【講義】1/20 第13回交通サービス概論
2017.01.24
第13回 交通サービス概論 担当:平野典男
今回は、鉄軌道についての解説とグループディスカッションでした。
まず、半数以上の会社で赤字になっているという地方鉄道の現状について説明があ
り、活性化のための支援策、存廃の社会的影響の検討が課題になっているそうです。
多くの赤字鉄道は国や自治体から補助金で補てんしており、大手私鉄の運賃値上げは利用者が負担するものであるのに対し、補助金は利用しない人も負担をし、非利用者から利用者への実質的な所得の移転を意味しているということでした。また、企業の経営能率の悪化、企業モラルの崩壊の可能性もあるということです。
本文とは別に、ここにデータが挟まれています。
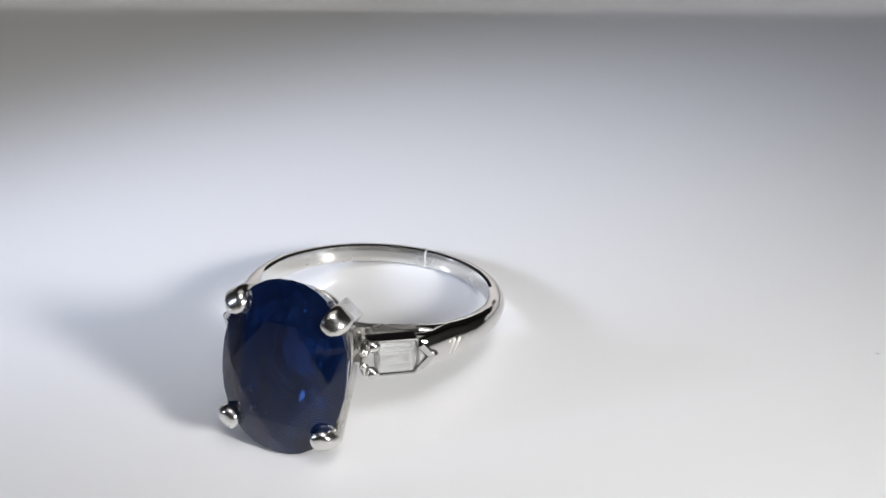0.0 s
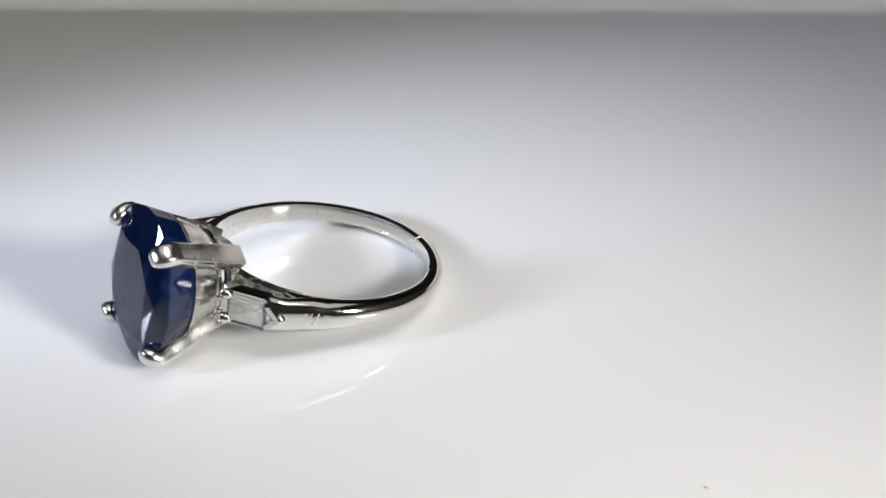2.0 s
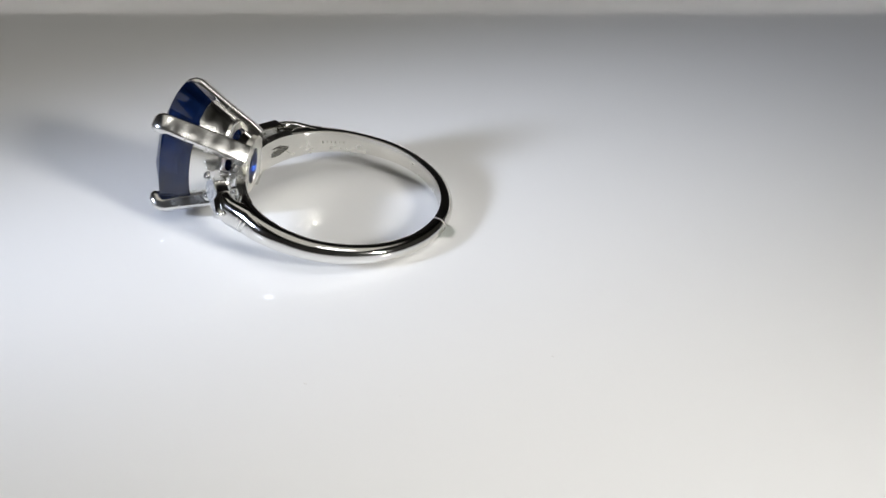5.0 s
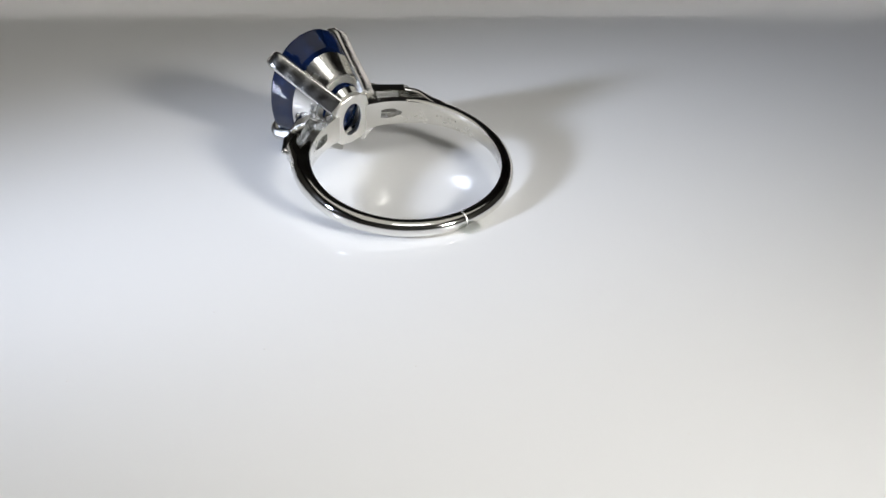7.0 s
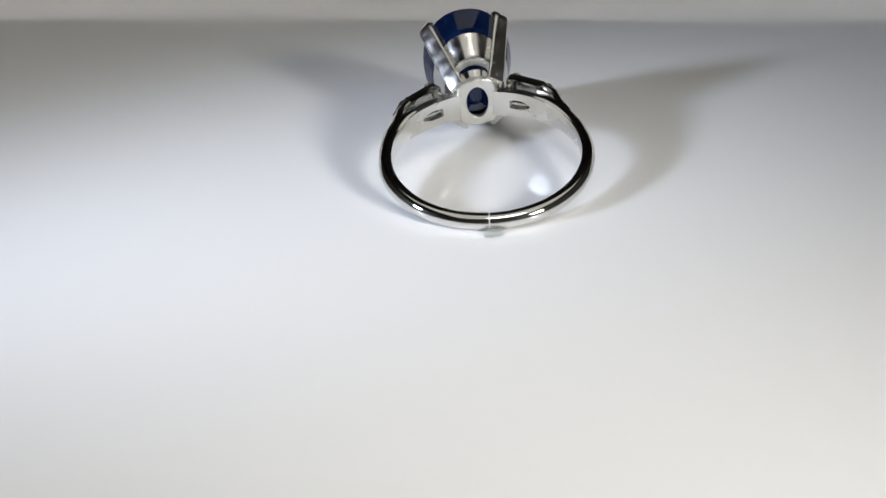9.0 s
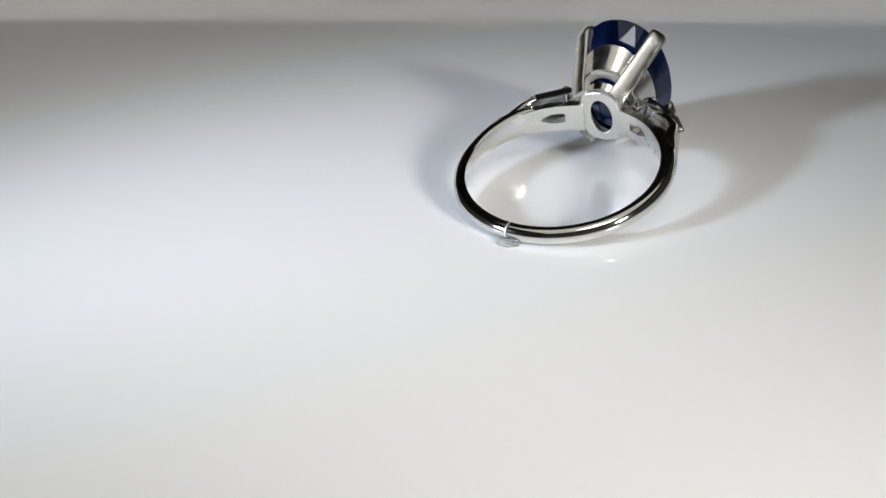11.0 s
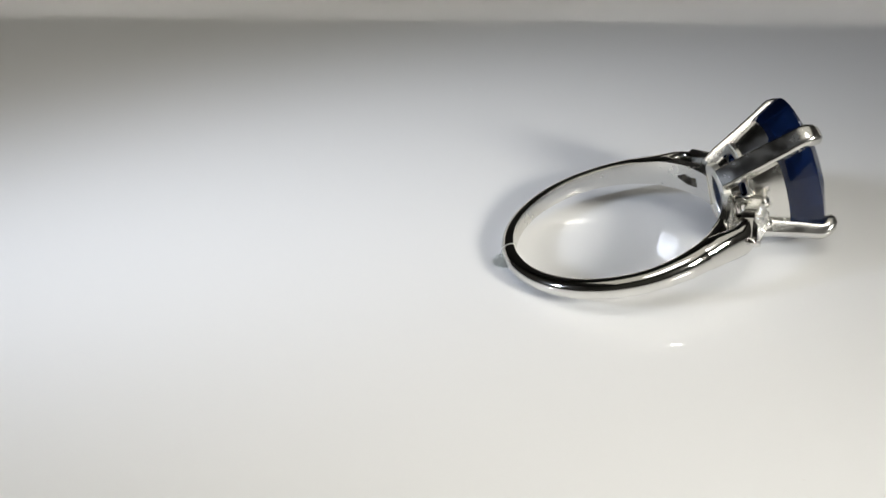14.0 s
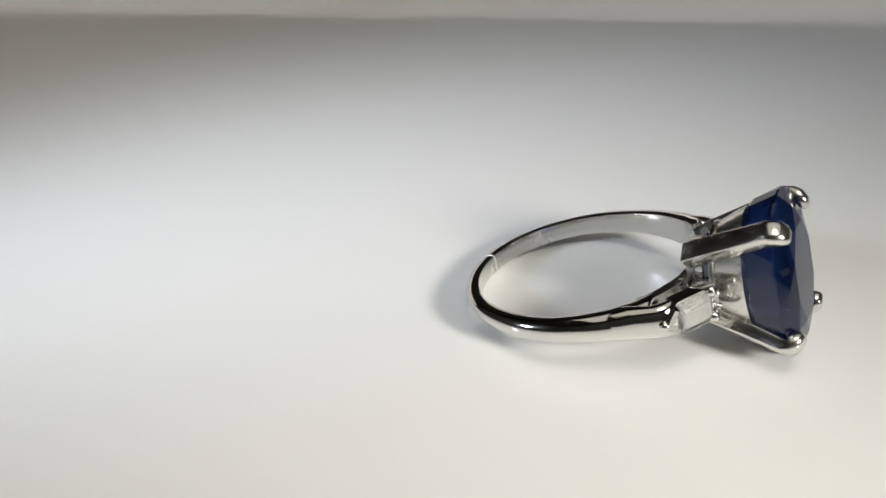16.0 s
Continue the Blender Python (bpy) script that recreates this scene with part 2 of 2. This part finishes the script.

費用逓減型産業である鉄道について、その運賃の設定方法を費用逓増型産業である一般企業との比較を用いて説明がありました。
費用逓増型産業では、限界費用価格形成原理により社会的余剰が最大化されるものの、費用逓減型産業では、限界費用価格形成原理に基づき運賃を決定すると、損失が発生し長期存続が難しくなることから、平均費用価格形成原理というものを用いて決定するのだそうです。
つづいて、沖縄県の鉄軌道について、「ゆいレール」の背景について説明がありまし
た。戦前沖縄には4社の鉄軌道があったのが、戦後のアメリカ統治により車優先社会に
なったことで、交通渋滞、無秩序な市街地形成が行われたそうです。それらを解消するため、1972年に沖縄振興開発計画が策定され、1982年沖縄都市モノレール(株)を設立。
1996年着工、2003年開業と30年もの年月をへてできあがったということでした。
ゆいレールの経営は、2015年に初めて黒字になり、開業から10年間の経済効果は、総事業費の7倍にもなるのだそうです。現在、ゆいレールの延長工事が計画されており、2019年には沖縄自動車道入口まで延長し、高速道路との結節機能を強化するということでした。
沖縄鉄軌道導入の検討も行われており、南北に長い地形、偏在する米軍基地等に起因する非効率な地域関連性から生じる本島南北間の地域格差、自動車交通に依存した生活基盤による中南部を中心とした激しい交通渋滞などの課題を解決すべく新たな公共交通システム導入の検討が行われているそうです。
グループディスカッションは、沖縄に鉄軌道は必要か?というテーマで行われ、県外出身の学生や留学生からは必要という意見が、県内の学生からは鉄軌道より渋滞を解消する道路の整備などをという意見がでたり、観光客目線、住民目線によって異なる意見になるなど、学生たちが観光立国沖縄らしい視点をもっていて、興味深いものとなりました。